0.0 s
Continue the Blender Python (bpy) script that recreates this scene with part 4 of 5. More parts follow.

************

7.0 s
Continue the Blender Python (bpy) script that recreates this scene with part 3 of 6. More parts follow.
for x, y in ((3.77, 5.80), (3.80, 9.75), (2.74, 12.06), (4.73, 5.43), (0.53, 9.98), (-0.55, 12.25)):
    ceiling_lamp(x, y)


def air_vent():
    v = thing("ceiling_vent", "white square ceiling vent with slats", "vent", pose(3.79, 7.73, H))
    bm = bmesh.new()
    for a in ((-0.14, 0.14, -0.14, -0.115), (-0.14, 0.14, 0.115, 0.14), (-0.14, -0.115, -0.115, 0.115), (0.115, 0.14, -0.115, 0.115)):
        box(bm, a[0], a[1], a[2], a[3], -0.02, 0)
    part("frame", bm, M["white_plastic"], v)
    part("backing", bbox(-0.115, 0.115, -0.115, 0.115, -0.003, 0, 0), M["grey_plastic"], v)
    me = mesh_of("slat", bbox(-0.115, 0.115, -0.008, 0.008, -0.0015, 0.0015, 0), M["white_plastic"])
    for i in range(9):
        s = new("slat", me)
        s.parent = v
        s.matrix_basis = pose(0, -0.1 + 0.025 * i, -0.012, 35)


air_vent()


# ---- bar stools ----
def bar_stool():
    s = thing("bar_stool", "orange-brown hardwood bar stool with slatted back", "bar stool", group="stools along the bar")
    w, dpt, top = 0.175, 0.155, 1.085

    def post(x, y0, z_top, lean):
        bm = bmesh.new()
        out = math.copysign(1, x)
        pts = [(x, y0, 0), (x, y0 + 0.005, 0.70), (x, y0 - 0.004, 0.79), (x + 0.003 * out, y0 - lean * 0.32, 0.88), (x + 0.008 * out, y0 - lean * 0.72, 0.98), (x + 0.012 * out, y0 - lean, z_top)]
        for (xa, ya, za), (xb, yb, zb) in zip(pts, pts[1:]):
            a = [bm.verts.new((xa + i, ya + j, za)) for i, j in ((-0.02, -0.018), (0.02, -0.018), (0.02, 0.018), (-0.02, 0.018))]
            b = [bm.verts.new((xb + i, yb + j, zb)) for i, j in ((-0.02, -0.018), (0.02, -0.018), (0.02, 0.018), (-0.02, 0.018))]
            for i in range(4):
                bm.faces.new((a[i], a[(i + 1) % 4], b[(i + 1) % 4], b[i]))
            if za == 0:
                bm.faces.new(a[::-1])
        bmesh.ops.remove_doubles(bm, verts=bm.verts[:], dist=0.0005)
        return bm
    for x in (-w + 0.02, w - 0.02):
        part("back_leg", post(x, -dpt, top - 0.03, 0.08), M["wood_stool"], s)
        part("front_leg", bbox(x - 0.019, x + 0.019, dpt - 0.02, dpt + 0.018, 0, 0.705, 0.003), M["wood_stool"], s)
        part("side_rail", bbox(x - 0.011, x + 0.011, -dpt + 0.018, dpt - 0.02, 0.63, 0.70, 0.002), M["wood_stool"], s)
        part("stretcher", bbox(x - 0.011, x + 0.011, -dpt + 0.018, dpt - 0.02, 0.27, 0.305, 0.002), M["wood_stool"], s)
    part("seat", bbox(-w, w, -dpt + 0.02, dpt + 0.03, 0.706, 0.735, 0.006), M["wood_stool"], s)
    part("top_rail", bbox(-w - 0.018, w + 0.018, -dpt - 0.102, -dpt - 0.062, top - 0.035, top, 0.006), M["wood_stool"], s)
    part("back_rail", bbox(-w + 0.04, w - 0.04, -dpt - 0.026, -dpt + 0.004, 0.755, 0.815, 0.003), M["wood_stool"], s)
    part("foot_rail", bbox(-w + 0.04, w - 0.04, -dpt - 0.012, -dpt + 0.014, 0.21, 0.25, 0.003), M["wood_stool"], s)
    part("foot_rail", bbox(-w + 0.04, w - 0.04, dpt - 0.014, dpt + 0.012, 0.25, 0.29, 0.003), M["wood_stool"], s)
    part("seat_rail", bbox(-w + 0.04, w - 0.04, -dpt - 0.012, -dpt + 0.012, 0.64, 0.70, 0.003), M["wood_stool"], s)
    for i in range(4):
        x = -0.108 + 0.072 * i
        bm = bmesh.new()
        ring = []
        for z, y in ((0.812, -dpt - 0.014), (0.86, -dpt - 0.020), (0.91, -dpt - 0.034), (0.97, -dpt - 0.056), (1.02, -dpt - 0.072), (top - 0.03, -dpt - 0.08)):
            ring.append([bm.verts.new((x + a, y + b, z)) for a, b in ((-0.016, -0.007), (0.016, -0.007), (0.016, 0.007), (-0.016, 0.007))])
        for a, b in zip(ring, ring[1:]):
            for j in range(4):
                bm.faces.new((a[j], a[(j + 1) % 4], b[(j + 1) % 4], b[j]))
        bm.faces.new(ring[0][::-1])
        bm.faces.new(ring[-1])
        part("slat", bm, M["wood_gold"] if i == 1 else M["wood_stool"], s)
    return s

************

REQUEST> Provide the number of lines in these entries that hold the word "this", without any accompanying text.

RESPONSE TO THE TASK> 2